** Begin **

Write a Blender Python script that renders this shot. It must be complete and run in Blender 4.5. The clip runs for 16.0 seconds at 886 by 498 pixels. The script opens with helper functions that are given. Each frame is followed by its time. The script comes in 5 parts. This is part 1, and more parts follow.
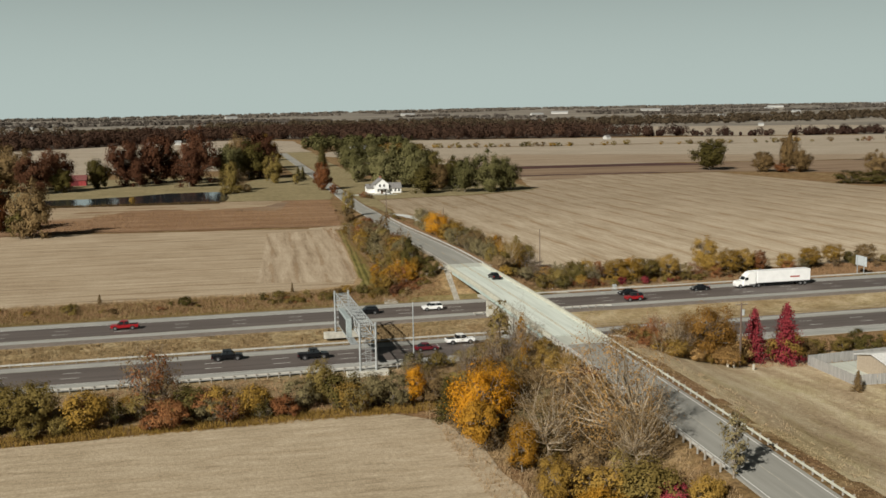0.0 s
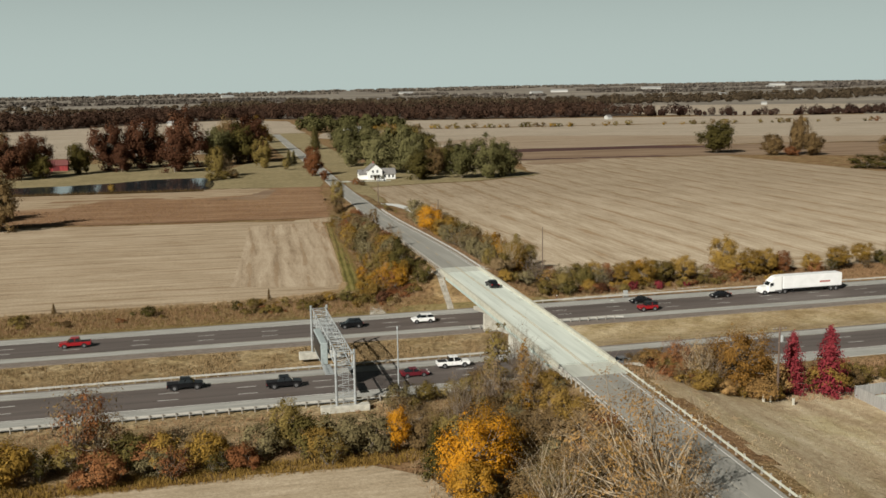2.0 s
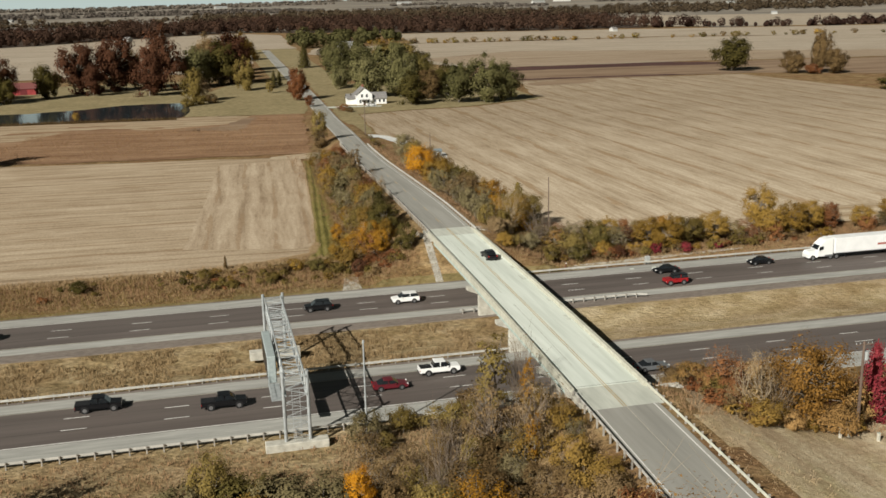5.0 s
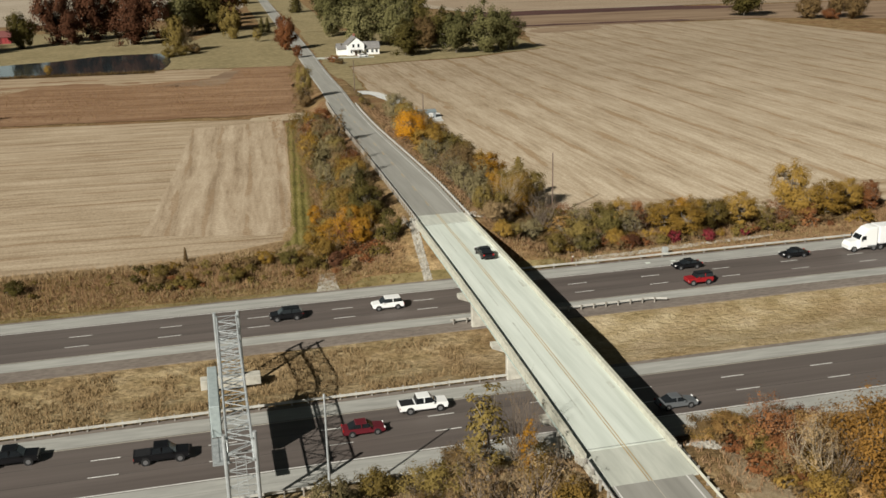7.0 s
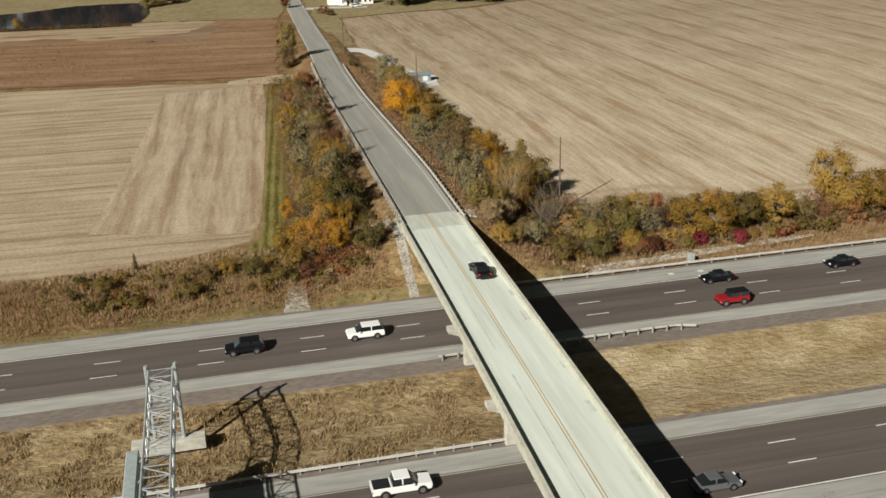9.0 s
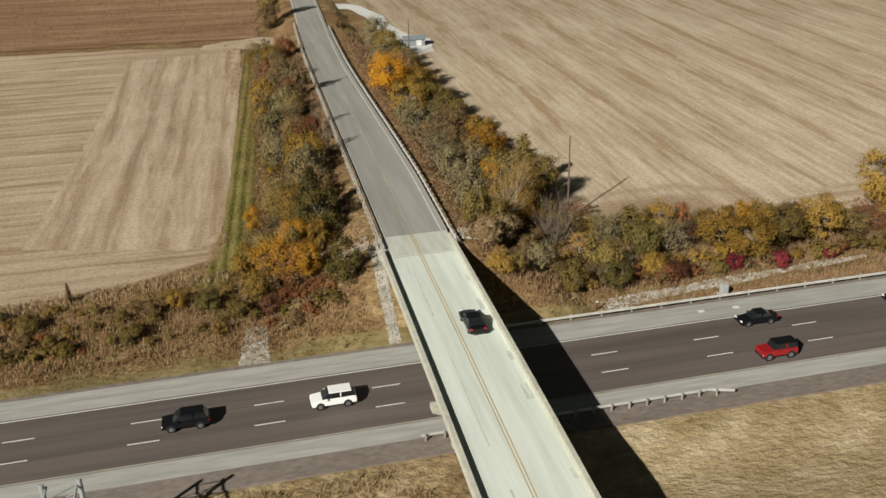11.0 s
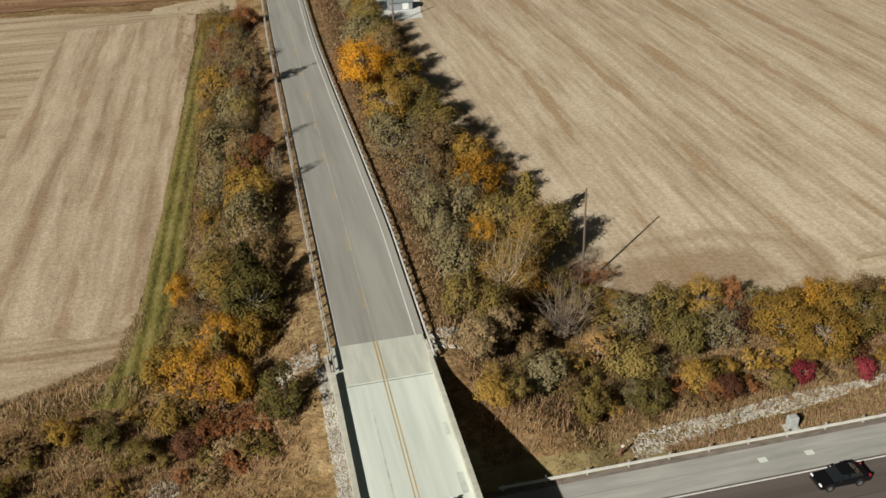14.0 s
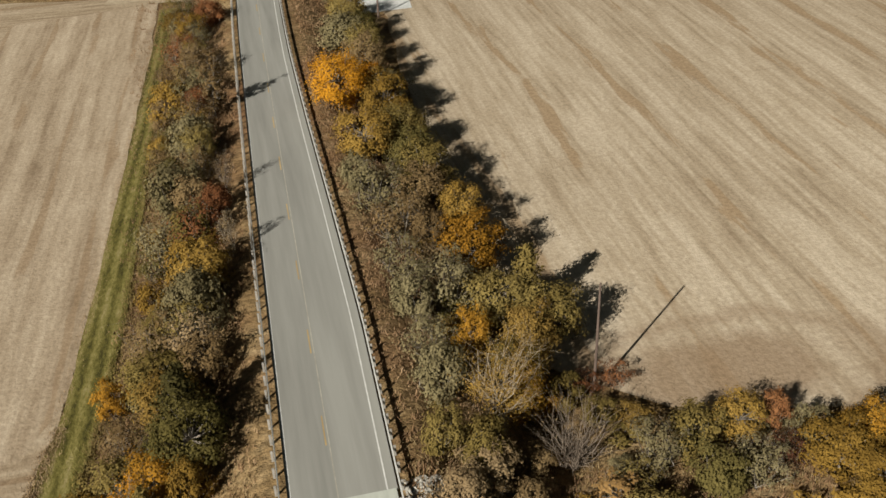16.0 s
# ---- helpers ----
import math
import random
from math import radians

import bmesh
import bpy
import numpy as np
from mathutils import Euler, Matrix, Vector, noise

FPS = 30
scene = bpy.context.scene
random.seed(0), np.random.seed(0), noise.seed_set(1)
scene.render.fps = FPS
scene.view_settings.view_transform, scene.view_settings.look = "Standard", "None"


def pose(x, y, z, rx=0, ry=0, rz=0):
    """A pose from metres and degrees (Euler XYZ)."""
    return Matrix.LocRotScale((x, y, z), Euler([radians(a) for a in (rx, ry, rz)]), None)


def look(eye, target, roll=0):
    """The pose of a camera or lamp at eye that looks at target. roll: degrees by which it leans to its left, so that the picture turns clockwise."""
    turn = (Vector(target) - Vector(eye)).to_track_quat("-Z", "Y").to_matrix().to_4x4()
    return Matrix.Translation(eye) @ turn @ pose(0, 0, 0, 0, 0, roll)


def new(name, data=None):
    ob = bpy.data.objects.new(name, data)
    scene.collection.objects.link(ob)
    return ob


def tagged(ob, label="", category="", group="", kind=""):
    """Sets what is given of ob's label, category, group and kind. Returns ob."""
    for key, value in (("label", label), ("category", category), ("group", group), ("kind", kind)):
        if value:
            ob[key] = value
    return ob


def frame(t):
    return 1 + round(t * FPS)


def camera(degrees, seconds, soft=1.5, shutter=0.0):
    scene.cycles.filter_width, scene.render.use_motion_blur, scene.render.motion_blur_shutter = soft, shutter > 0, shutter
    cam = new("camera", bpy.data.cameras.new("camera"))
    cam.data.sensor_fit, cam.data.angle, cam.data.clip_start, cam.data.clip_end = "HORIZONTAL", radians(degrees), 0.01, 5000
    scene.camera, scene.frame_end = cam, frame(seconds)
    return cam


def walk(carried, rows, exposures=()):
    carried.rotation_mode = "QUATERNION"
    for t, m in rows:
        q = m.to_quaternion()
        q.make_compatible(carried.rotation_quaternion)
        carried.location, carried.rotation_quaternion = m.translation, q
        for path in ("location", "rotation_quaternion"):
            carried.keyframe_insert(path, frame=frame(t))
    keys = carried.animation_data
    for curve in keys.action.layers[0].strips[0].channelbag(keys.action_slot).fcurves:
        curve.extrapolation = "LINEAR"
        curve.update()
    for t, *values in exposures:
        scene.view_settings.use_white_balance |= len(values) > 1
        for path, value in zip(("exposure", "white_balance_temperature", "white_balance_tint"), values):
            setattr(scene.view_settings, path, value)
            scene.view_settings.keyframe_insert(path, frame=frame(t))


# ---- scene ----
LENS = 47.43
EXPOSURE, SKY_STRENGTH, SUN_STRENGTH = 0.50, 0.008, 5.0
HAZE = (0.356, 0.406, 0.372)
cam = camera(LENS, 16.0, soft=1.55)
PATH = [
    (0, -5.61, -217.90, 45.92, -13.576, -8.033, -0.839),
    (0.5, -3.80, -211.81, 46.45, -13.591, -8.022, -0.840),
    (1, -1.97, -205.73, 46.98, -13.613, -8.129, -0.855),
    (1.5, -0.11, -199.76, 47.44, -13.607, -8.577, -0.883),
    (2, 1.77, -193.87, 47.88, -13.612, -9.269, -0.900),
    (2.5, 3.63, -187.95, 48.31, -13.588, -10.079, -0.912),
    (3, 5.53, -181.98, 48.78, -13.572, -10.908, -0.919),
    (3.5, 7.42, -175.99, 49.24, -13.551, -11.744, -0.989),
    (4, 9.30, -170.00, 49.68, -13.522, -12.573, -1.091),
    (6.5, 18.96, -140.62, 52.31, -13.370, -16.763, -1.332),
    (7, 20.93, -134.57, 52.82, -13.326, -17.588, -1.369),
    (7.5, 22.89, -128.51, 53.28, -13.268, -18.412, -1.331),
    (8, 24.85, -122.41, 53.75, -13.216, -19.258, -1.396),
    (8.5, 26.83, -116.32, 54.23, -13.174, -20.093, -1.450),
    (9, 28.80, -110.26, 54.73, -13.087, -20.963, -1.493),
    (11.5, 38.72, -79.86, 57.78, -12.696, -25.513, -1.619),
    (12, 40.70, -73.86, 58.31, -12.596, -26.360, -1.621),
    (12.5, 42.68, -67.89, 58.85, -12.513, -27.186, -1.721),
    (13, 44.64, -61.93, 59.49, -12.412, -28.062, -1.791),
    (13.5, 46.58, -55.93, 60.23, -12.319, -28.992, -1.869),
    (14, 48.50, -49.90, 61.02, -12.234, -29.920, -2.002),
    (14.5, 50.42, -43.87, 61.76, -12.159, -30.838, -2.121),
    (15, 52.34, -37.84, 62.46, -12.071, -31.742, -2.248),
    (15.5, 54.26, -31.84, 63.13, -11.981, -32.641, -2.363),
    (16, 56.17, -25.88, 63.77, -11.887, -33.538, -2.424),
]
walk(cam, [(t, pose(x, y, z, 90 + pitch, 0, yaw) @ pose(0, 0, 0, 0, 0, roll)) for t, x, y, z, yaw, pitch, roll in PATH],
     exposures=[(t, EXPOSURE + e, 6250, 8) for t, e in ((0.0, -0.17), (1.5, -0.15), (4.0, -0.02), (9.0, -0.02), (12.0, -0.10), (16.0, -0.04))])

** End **

Find the lines holding "label" and list every one.

• **TASK RESULT**
def tagged(ob, label="", category="", group="", kind=""):
    """Sets what is given of ob's label, category, group and kind. Returns ob."""
    for key, value in (("label", label), ("category", category), ("group", group), ("kind", kind)):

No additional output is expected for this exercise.